The crisis manifests in three interconnected forms. First, burnout: maintainers leave projects they created because the demands of issue triage, pull request review, dependency management, and user support overwhelm unpaid volunteer capacity. guido-van-rossum's 2018 resignation as Python's BDFL — "I'm tired, and need a permanent vacation" — after a contentious PEP debate is a high-profile instance, but the pattern is pervasive in smaller projects. Second, security risk: unmaintained or under-maintained software accumulates vulnerabilities that no one reviews or patches, and the social trust model that makes FOSS contribution work provides attack surfaces for adversaries willing to invest time in building credibility, as the xz-backdoor-2024 demonstrated. Third, inequality: corporations extract enormous value from FOSS — the entire cloud computing industry runs on Linux, Kubernetes, PostgreSQL, and thousands of smaller projects — while the maintainers of those projects work unpaid or underpaid, creating what Eghbal called a "free-rider problem at civilizational scale."
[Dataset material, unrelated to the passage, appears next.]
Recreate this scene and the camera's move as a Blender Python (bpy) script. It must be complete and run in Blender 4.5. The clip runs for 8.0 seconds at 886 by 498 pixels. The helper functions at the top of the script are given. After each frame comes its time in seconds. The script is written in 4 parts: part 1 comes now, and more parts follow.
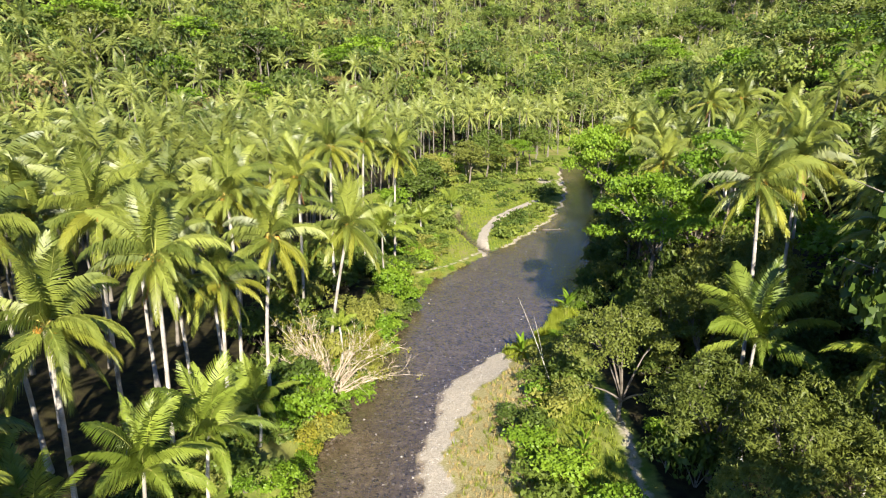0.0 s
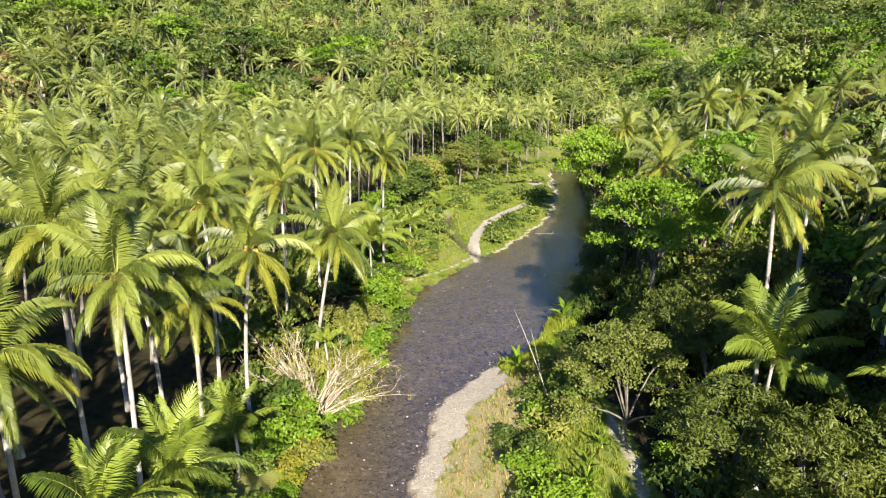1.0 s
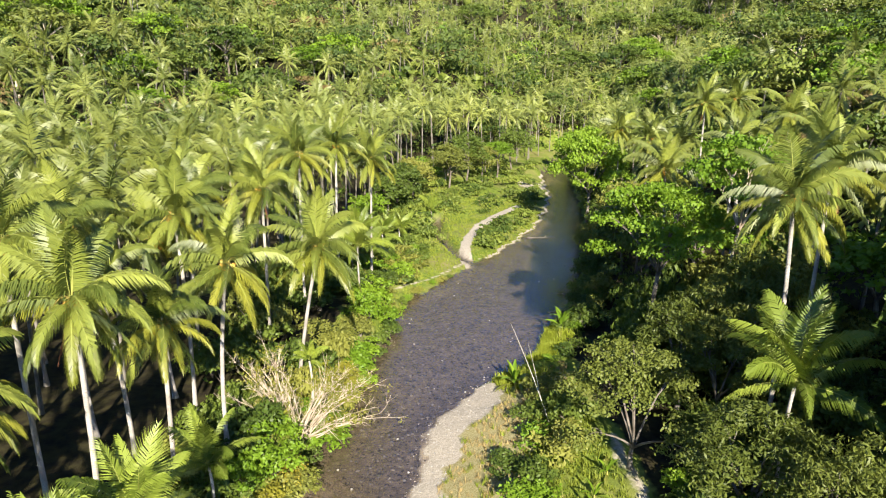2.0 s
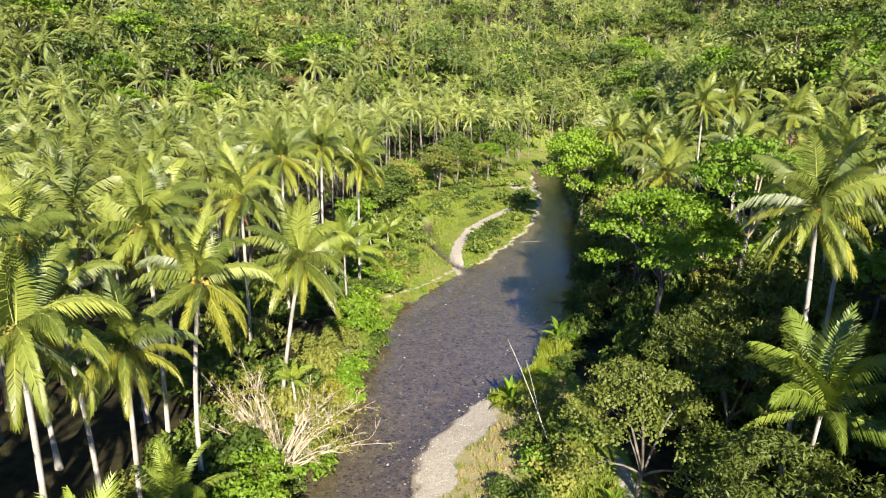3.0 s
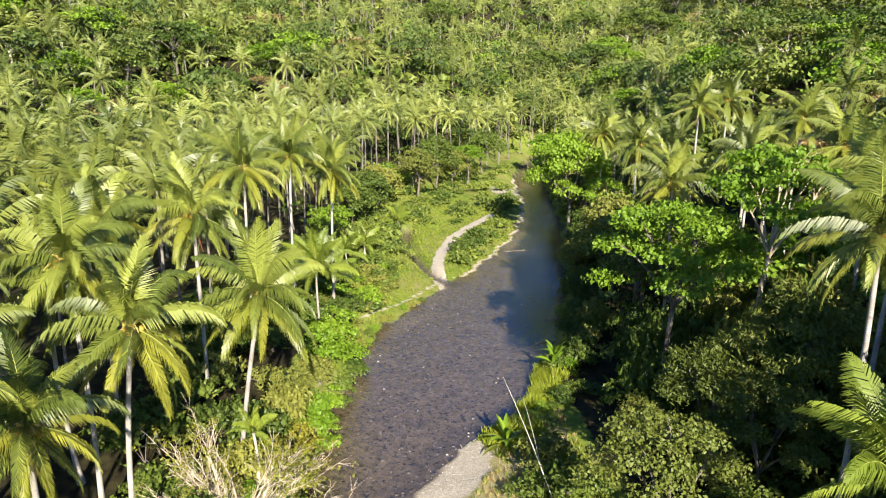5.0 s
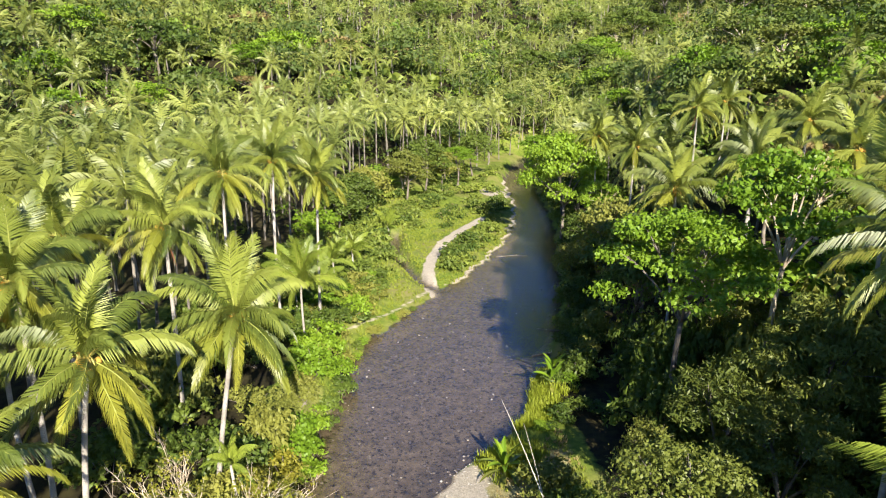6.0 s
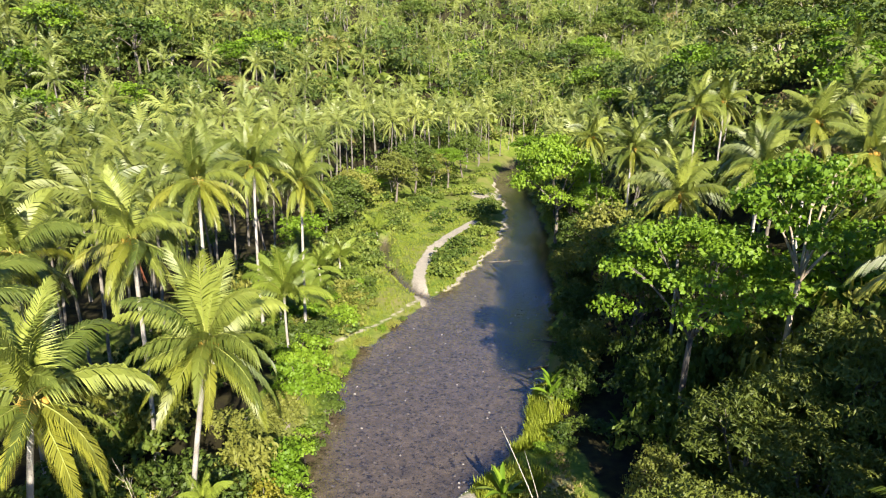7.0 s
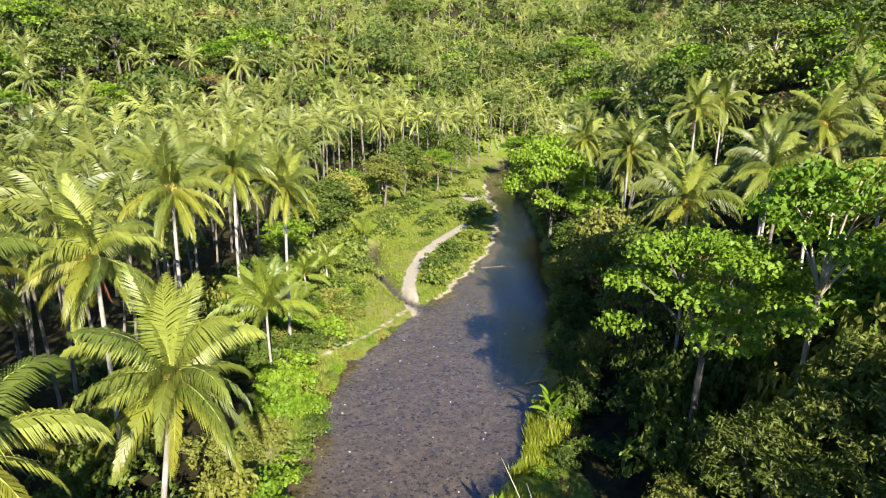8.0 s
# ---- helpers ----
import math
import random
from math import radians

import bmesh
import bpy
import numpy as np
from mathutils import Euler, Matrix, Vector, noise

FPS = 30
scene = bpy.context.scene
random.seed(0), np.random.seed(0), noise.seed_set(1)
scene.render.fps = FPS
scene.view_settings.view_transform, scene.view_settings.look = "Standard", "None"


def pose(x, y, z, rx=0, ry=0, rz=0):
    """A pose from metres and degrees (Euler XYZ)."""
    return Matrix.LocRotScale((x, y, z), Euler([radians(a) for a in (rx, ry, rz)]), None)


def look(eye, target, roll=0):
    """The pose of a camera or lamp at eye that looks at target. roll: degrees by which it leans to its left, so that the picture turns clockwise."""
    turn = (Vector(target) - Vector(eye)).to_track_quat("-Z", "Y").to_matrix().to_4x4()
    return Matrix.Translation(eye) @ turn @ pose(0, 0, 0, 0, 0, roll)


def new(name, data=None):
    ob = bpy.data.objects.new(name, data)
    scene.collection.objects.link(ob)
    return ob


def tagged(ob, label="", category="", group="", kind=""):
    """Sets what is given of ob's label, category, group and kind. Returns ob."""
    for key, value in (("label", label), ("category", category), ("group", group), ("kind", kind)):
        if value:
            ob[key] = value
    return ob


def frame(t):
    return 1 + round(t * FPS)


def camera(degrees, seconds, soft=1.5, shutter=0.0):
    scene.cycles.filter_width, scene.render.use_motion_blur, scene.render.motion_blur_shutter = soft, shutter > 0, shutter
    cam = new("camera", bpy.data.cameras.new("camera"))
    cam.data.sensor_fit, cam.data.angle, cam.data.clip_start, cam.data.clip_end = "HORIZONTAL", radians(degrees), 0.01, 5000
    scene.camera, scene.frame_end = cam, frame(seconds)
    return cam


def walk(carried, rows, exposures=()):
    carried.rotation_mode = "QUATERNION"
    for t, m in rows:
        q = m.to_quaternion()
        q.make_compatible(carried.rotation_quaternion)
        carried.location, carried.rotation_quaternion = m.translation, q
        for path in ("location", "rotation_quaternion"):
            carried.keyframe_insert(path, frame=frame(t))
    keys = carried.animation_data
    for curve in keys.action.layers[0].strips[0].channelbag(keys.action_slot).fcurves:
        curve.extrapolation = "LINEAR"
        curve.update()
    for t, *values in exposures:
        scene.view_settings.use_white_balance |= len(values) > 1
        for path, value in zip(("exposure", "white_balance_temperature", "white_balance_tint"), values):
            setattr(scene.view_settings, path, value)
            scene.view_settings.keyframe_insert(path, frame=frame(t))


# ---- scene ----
cam = camera(68.7, 8.0, soft=1.1)
EYE = 34.8
# seconds, x, y, tilt, heading
PATH = [
    (0.0, 0.000, 0.000, -14.431, 0.000),
    (0.5, -0.174, 2.242, -14.427, -0.522),
    (1.0, -0.330, 4.476, -14.423, -1.043),
    (1.5, -0.468, 6.704, -14.419, -1.563),
    (2.0, -0.589, 8.924, -14.416, -2.083),
    (2.5, -0.692, 11.137, -14.412, -2.602),
    (3.0, -0.777, 13.343, -14.408, -3.121),
    (3.5, -0.844, 15.542, -14.404, -3.640),
    (4.0, -0.894, 17.734, -14.401, -4.157),
    (4.5, -0.926, 19.919, -14.397, -4.675),
    (5.0, -0.940, 22.096, -14.393, -5.191),
    (5.5, -0.936, 24.266, -14.389, -5.708),
    (6.0, -0.915, 26.429, -14.386, -6.223),
    (6.5, -0.875, 28.585, -14.382, -6.739),
    (7.0, -0.818, 30.734, -14.378, -7.253),
    (7.5, -0.744, 32.876, -14.374, -7.767),
    (8.0, -0.651, 35.010, -14.370, -8.281),
]
walk(cam, [(t, pose(x, y, EYE, 90 + tilt, 0, turn)) for t, x, y, tilt, turn in PATH])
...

Institutional responses have diverged along the software-freedom-vs-open-source axis. The linux-foundation's Open Source Security Foundation (OpenSSF, founded 2020) represents the corporate-pragmatist approach: companies that depend on FOSS infrastructure co-invest in security auditing, maintainer support, and supply chain tooling. The software-freedom-conservancy represents the freedom-centered approach: GPL enforcement, fiscal sponsorship for community-governed projects, and advocacy for maintainer rights. GitHub Sponsors, Open Collective, and Tidelift represent platform-mediated approaches that treat maintainers as creators deserving patronage. None of these has solved the structural problem. The crisis persists because the economic logic of commons-based-peer-production — low barriers to use, high barriers to funding — is inherent in the model, not a market failure that better institutions can straightforwardly correct.